DATASET EXTRACT.
● ● ●
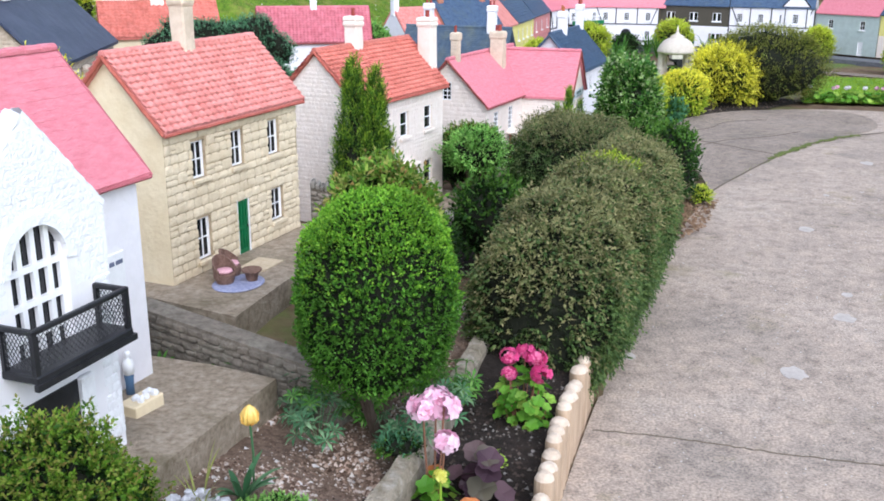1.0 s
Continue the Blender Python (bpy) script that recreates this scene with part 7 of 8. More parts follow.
# ---- taxi ----
tx = thing("model_car", "black toy taxi with white roof sign", "model car", -1.03, 12.65, gz(-1.03, 12.65) + 0.0, math.radians(62))
CARP = paint("black_car_paint", (0.012, 0.012, 0.014), 0.25)
bm = bmesh.new()
prof = [(-0.22, 0.05), (-0.225, 0.11), (-0.205, 0.135), (-0.15, 0.192), (0.01, 0.197), (0.09, 0.137), (0.19, 0.11), (0.22, 0.085), (0.22, 0.045)]
L_ = [[bm.verts.new((x, y_ * (0.86 if z > 0.13 else 1.0), z)) for x, z in prof] for y_ in (-0.09, 0.09)]
bm.faces.new(L_[0])
bm.faces.new(L_[1][::-1])
for i in range(len(prof)):
    j = (i + 1) % len(prof)
    bm.faces.new((L_[0][i], L_[0][j], L_[1][j], L_[1][i]))
bmesh.ops.bevel(bm, geom=bm.edges[:], offset=0.006, segments=1, affect="EDGES")
part("body", bm, CARP, tx)
for x0, x1, y_ in ((-0.13, -0.04, -0.080), (-0.03, 0.03, -0.080), (-0.13, -0.04, 0.080), (-0.03, 0.03, 0.080)):
    box_part("window", (x0, x1, y_ - 0.006, y_ + 0.006, 0.142, 0.18), paint("car_glass", (0.05, 0.06, 0.07), 0.15), tx)
box_part("rear_window", (-0.192, -0.166, -0.06, 0.06, 0.15, 0.176), paint("car_glass", (0.05, 0.06, 0.07), 0.15), tx)
box_part("roof_sign", (-0.07, -0.03, -0.035, 0.035, 0.195, 0.217), FENCE, tx, "white taxi roof sign", 0.004)
box_part("number_plate", (-0.229, -0.222, -0.03, 0.03, 0.075, 0.092), FENCE, tx)
for x in (-0.13, 0.13):
    for y_ in (-0.085, 0.085):
        bm = bmesh.new()
        add_rings(bm, [(0.035, -0.012), (0.038, 0.0), (0.035, 0.012)], 16)
        bm.transform(Matrix.Translation((x, y_, 0.036)) @ Matrix.Rotation(math.pi / 2, 4, "X"))
        wh = part("wheel", bm, surface("tyre_rubber", (0.012, 0.012, 0.012), (0.03, 0.03, 0.03), 40, 0.9, 0.2), tx)
        bm = bmesh.new()
        add_rings(bm, [(0.02, -0.0135), (0.02, 0.0135)], 12)
        bm.transform(Matrix.Translation((x, y_, 0.036)) @ Matrix.Rotation(math.pi / 2, 4, "X"))
        part("rim", bm, PALESTONE, wh)
# ---- green truck ----
tr = thing("model_truck", "dark green toy truck with pale flatbed", "model truck", 0.70, 15.05, 0.02, math.radians(8))
tr.matrix_basis = tr.matrix_basis @ Matrix.Scale(1.2, 4)
TG = paint("truck_green", (0.01, 0.07, 0.05), 0.4)
box_part("chassis", (-0.30, 0.24, -0.07, 0.07, 0.06, 0.09), BLACK, tr)
bm = bmesh.new()
add_box(bm, 0.06, 0.20, -0.085, 0.085, 0.09, 0.24, 0.02)
add_box(bm, 0.18, 0.27, -0.06, 0.06, 0.08, 0.16, 0.015)
part("cab", bm, TG, tr)
box_part("cab_window", (0.09, 0.17, -0.09, -0.08, 0.165, 0.215), GLASS, tr)
box_part("flatbed", (-0.30, 0.05, -0.09, 0.09, 0.09, 0.14), PALESTONE, tr, "pale flatbed with sides", 0.004)
for x in (-0.2, 0.19):
    for y_ in (-0.08, 0.08):
        bm = bmesh.new()
        add_rings(bm, [(0.042, -0.014), (0.045, 0.0), (0.042, 0.014)], 16)
        bm.transform(Matrix.Translation((x, y_, 0.045)) @ Matrix.Rotation(math.pi / 2, 4, "X"))
        part("wheel", bm, MATS["tyre_rubber"], tr)
# ---- dark road round the lawn ----
rd2 = smooth_line([(-1.295, 10.185), (-1.395, 11.485), (-1.345, 12.585), (-0.995, 13.485), (-0.745, 14.385), (-0.247, 15.285), (0.538, 15.685), (1.519, 15.585), (2.500, 14.885), (3.481, 14.285), (5.149, 13.485)])
rd3 = [(x + 0.0, y - 0.35) if i > len(rd2) * 0.55 else (x + 0.28, y - 0.1) for i, (x, y) in enumerate(rd2)]
rm_ = drape("road_lane", COURT, np.arange(-1.6, 5.4, 0.025), np.arange(10, 16, 0.025), lambda x, y: inside(rd2 + rd3[::-1], x, y), 0.012)
tagged(link("road_lane", rm_), "brown concrete lane round the bandstand lawn", "lane", kind="structure")


# ---- marks on the path ----
MOSS = surface("path_moss", (0.07, 0.10, 0.02), (0.17, 0.20, 0.05), 60, 0.95, 0.8, 200, (0.12, 0.09, 0.05), 20, 0.6)
CRACK = surface("dark_joint", (0.09, 0.075, 0.055), (0.19, 0.155, 0.12), 40, 0.95, 0.5, 200)
PATCH = surface("pale_mortar", (0.42, 0.375, 0.335), (0.56, 0.51, 0.465), 25, 0.9, 0.4, 150, (0.42, 0.38, 0.34), 12, 0.6)


def ribbon(name, pts, w0, w1, z, material, label, seed, lump=0.6):
    """A thin uneven strip lying on the path."""
    line = smooth_line(pts, 12)
    rnd = random.Random(seed)
    bm = bmesh.new()
    last = None
    n = len(line)
    for i, (x, y) in enumerate(line):
        x2, y2 = line[min(i + 1, n - 1)]
        x1, y1 = line[max(i - 1, 0)]
        d = Vector((x2 - x1, y2 - y1, 0)).normalized()
        s = Vector((-d.y, d.x, 0)) * (w0 + (w1 - w0) * i / n) * 0.5
        c = Vector((x, y, z)) + Vector((rnd.uniform(-1, 1), rnd.uniform(-1, 1), 0)) * 0.004
        row = [bm.verts.new(c - s * rnd.uniform(1 - lump, 1 + lump) - Vector((0, 0, 0.003))), bm.verts.new(c + Vector((0, 0, 0.002))), bm.verts.new(c + s * rnd.uniform(1 - lump, 1 + lump) - Vector((0, 0, 0.003)))]
        if last:
            for k in range(2):
                bm.faces.new((last[k], last[k + 1], row[k + 1], row[k]))
        last = row
    me = bpy.data.meshes.new(name)
    bmesh.ops.recalc_face_normals(bm, faces=bm.faces)
    bm.to_mesh(me)
    bm.free()
    return tagged(link(name, me, None, material), label, "path joint", kind="structure")


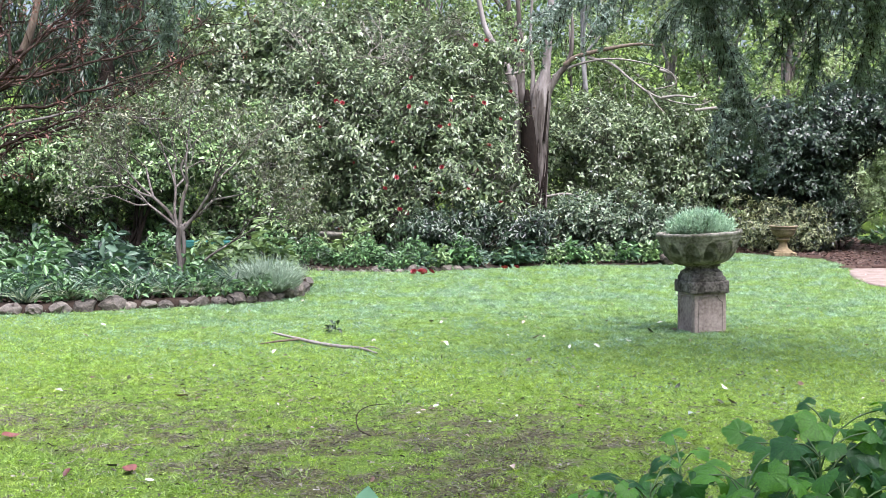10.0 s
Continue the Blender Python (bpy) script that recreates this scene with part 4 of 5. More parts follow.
gum_limb("trunk", [(-1.66, 20.4, -0.1), (-1.66, 20.4, 0.7), (-1.67, 20.4, 1.2), (-1.68, 20.4, 1.6), (-1.69, 20.4, 2.1), (-1.68, 20.42, 2.55), (-1.66, 20.45, 2.85)], 0.1, [0.1, 0.1, 0.11, 0.13, 0.155, 0.15, 0.06], "wood_grey", 26)
gum_limb("trunk", [(-1.69, 20.4, 2.0), (-1.65, 20.4, 2.5), (-1.6, 20.42, 3.0), (-1.57, 20.42, 3.4), (-1.53, 20.42, 3.9), (-1.5, 20.5, 5.0), (-1.3, 20.5, 6.6)], 0.13, [0.13, 0.12, 0.07, 0.062, 0.055, 0.045, 0.03], "wood_ash", 18)
gum_limb("trunk", [(-1.92, 20.45, -0.1), (-1.97, 20.43, 0.8), (-2.0, 20.42, 1.3), (-2.06, 20.42, 1.8), (-2.11, 20.42, 2.3), (-2.14, 20.42, 2.76), (-2.3, 20.42, 3.15), (-2.52, 20.42, 3.5), (-2.66, 20.45, 3.9), (-2.9, 20.5, 5.2)], 0.08, [0.085, 0.085, 0.08, 0.08, 0.078, 0.072, 0.06, 0.05, 0.04, 0.02], "wood_ash", 14)
gum_limb("trunk", [(-1.9, 20.5, 1.7), (-1.96, 20.5, 2.3), (-2.02, 20.5, 2.8), (-2.0, 20.5, 3.3), (-2.06, 20.55, 3.8), (-2.1, 20.6, 5.2)], 0.075, [0.09, 0.085, 0.07, 0.05, 0.038, 0.018], "wood_grey", 14)
gum_limb("trunk", [(-1.84, 20.5, 2.3), (-1.82, 20.5, 2.9), (-1.86, 20.5, 3.5), (-1.82, 20.55, 4.8)], 0.045, 0.016, "wood_ash", 12)
# solid near-black tube: the shade inside the hollow is put into its colour
gum_limb("hollow", [(-1.79, 20.36, 0.0), (-1.81, 20.3, 0.9), (-1.85, 20.28, 1.6), (-1.88, 20.3, 2.1), (-1.9, 20.38, 2.65)], 0.12, [0.14, 0.145, 0.14, 0.115, 0.03], "wood_black", 14, "solid near-black tube in place of the shaded hollow")
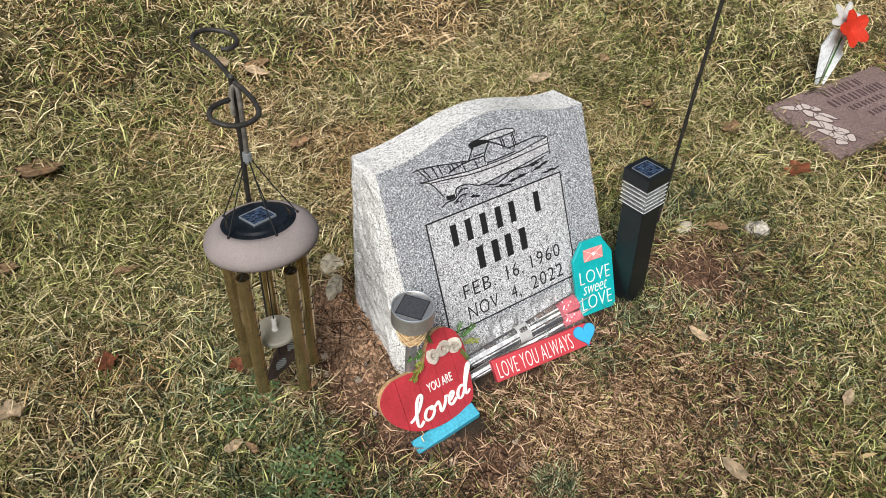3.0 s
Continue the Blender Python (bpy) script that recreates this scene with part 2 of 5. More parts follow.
M_FILMGLINT = material("silvery_film_glint", (0.40, 0.405, 0.415), 0.22, grain=0.25, grain_scale=90, stain=0.35, stain_scale=45, bump=0.5, bump_scale=70)
M_ROSE = material("red_fabric_rose", (0.55, 0.020, 0.055), 0.7, grain=0.2, bump=0.2)
M_LABEL = material("paper_label", (0.74, 0.73, 0.72), 0.7, grain=0.04)
M_WICKER = material("amber_crackle_lens", (0.62, 0.40, 0.22), 0.35, grain=0.45, grain_scale=160, bump=0.5)
M_STRAW = material("dried_stalk", (0.68, 0.54, 0.31), 0.7, grain=0.15)
M_GALVCONE = material("galvanised_vase", (0.68, 0.71, 0.72), 0.5, metal=0.1, grain=0.15, stain=0.15, stain_scale=40)
M_POPPY = material("red_orange_silk", (0.75, 0.055, 0.020), 0.7, grain=0.15)
M_SILKWHITE = material("white_silk", (0.78, 0.78, 0.76), 0.75, grain=0.08)
M_LOG = material("weathered_log", (0.125, 0.105, 0.092), 0.9, grain=0.35, grain_scale=70, stain=0.35, stain_scale=12, bump=0.8, bump_scale=90, random_tint=0.3)
M_OLDLOG = material("rotted_log", (0.080, 0.048, 0.034), 0.95, grain=0.45, grain_scale=50, stain=0.4, stain_scale=14, bump=0.9, bump_scale=70, random_tint=0.4)
M_MULCH = material("brown_mulch", (0.16, 0.10, 0.065), 0.95, grain=0.5, grain_scale=60, bump=0.9, bump_scale=60)
M_PEBBLE = material("pale_pebble", (0.40, 0.32, 0.25), 0.85, grain=0.25, grain_scale=120, bump=0.4, random_tint=0.3)
M_FIELDSTONE = material("grey_tan_fieldstone", (0.42, 0.37, 0.28), 0.9, grain=0.30, grain_scale=90, stain=0.3, stain_scale=30, bump=0.6, random_tint=0.12)
M_CHALK = material("chalky_white_stone", (0.44, 0.40, 0.35), 0.9, grain=0.25, grain_scale=110, stain=0.3, stain_scale=40, bump=0.9, bump_scale=120)
M_CLOD = material("red_brown_clod", (0.130, 0.072, 0.043), 0.95, grain=0.45, grain_scale=170, stain=0.35, stain_scale=14, bump=0.7)
M_CLODDRY = material("dry_tan_clod", (0.330, 0.205, 0.125), 0.95, grain=0.45, grain_scale=170, stain=0.35, stain_scale=14, bump=0.7)
M_LEAF_TAN = material("tan_dead_leaf", (0.62, 0.48, 0.32), 0.75, grain=0.25, grain_scale=110, stain=0.25, stain_scale=40, bump=0.4, random_tint=0.2)
M_LEAF_BROWN = material("brown_dead_leaf", (0.42, 0.27, 0.15), 0.75, grain=0.3, grain_scale=110, stain=0.3, stain_scale=40, bump=0.4, random_tint=0.2)
M_LEAF_RUST = material("rust_dead_leaf", (0.25, 0.085, 0.040), 0.7, grain=0.3, grain_scale=110, stain=0.3, stain_scale=40, bump=0.4, random_tint=0.2)
M_CLOVER = material("clover_leaf", (0.075, 0.115, 0.042), 0.55, grain=0.35, grain_scale=70, stain=0.3, stain_scale=20)
# low stops go near black to put the shade among the blades into colour
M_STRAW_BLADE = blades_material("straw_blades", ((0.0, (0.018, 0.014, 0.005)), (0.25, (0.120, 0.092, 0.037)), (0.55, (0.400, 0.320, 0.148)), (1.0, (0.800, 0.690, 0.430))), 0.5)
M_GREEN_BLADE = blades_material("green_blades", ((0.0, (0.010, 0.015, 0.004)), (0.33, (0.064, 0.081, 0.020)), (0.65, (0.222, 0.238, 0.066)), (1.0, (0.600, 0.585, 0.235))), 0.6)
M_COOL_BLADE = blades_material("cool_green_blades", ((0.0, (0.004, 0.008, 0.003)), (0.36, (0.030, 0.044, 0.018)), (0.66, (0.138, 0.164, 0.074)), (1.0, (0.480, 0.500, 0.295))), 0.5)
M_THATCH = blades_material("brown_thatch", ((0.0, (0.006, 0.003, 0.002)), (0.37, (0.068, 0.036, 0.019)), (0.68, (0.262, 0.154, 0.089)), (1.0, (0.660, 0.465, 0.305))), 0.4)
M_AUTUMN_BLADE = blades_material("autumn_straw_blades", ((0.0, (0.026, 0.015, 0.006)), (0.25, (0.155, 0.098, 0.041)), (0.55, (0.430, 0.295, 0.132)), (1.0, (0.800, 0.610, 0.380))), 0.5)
M_EARTH = ground_material()


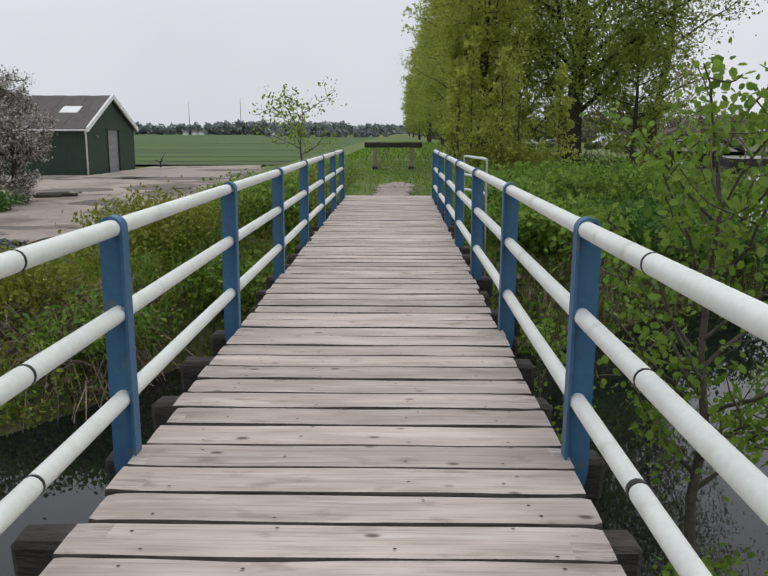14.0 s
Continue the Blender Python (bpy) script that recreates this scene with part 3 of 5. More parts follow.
for i, (y0, y1, w, xa, xb) in enumerate(((102, 98, 1.5, -9, -75), (119, 110, 2.6, -9, -240), (142, 134, 1.1, -30, -150), (163, 150, 3.2, -11, -260), (205, 190, 1.8, -40, -300), (250, 226, 4.6, -14, -340), (345, 322, 4.0, -16, -420), (520, 500, 7.0, -18, -500))):
    seam([(xa, y0), ((xa + xb) / 2, (y0 + y1) / 2 + 1.5), (xb, y1)], w, -2.06 + 0.004 * i, M_FURROW, "field_furrow", "dark wet furrow across the field", i, 0.5)
seam([(-30, 91.2), (-22, 90.6), (-15, 90.4), (-9.5, 91.5)], 1.7, -2.03, M_RIDGE, "soil_ridge", "dark dug soil along the field's edge", 12, 0.25)


# ---- footbridge ----
AX = -0.115                      # centre line of the deck
HALF = 0.882
BAY = 2.2
POSTS = 11
Y_END = 22.95
sag = lambda y: 0.05 * max(0.0, 1 - y / 6)


def plank_mesh(seed, w=0.2265, half=HALF):
    """A weathered board, 5 cm thick, with uneven ends and nail heads."""
    r = random.Random(seed)
    bm = bmesh.new()
    n = 14
    rows = []
    w -= r.choice((0, 0, 0.002, 0.005, 0.008))
    chip, deep = r.randrange(3, 14), r.choice((0, 0, 0.008, 0.014))
    la, lb = half + r.uniform(-0.012, 0.02), half + r.uniform(-0.012, 0.02)
    cuts = [0, 0.03, 0.07, 0.13] + [0.13 + (la + lb - 0.26) * k / 10 for k in range(1, 10)] + [la + lb - 0.13, la + lb - 0.07, la + lb - 0.03, la + lb]
    n = len(cuts) - 1
    rot = {r.choice((0, n - 1)): r.choice((2, 3)) for _ in range(seed % 3)}
    for i in range(n + 1):
        x = -la + cuts[i]
        wob = 0.0025 * math.sin(i * 1.3 + seed) + r.uniform(-0.0012, 0.0012)
        wob2 = 0.0025 * math.sin(i * 0.9 + seed * 2) + r.uniform(-0.0012, 0.0012)
        chew = r.uniform(0, 0.016) if i in (0, n) else r.uniform(0, 0.006) if i in (1, n - 1) else 0
        z = 0.0015 * math.sin(i * 0.7 + seed * 3)
        y0, y1 = -w / 2 + wob + chew + deep * max(0, 1 - abs(i - chip) / 2), w / 2 + wob2 - chew
        prof = [(y0, -0.05), (y0, z - 0.012), (y0 + 0.006, z - 0.002), (0, z + 0.0015), (y1 - 0.006, z - 0.002), (y1, z - 0.012), (y1, -0.05)]
        rows.append([bm.verts.new((x, py, pz)) for py, pz in prof])
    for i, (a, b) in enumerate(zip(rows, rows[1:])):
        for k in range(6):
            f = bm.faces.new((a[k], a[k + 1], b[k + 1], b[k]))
            # sides and chamfers take the dark colour that paints in the gaps' shade
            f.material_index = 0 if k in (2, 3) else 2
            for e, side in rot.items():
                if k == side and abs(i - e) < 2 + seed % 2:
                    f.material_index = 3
    bm.faces.new(rows[0])
    bm.faces.new(list(reversed(rows[-1])))
    for x in (-0.66, -0.24, 0.22, 0.64):
        for y in (-0.06, 0.06):
            cx, cy = x + r.uniform(-0.06, 0.06), y + r.uniform(-0.04, 0.04)
            if r.random() < 0.3:
                continue
            ring = [bm.verts.new((cx + 0.0075 * math.cos(a), cy + 0.005 * math.sin(a), 0.0042)) for a in [k * math.pi / 3 for k in range(6)]]
            bm.faces.new(ring).material_index = 1
    bmesh.ops.recalc_face_normals(bm, faces=[f for f in bm.faces if f.material_index != 1])
    me = bpy.data.meshes.new("plank")
    bm.to_mesh(me)
    bm.free()
    me.materials.append(M_PLANK)
    me.materials.append(M_NAIL)
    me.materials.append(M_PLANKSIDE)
    me.materials.append(M_ROT)
    return me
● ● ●
SET TASK.
Find every line with "recreates" in the listing and state how many there are, nothing else.

WRITTEN REPLY.
4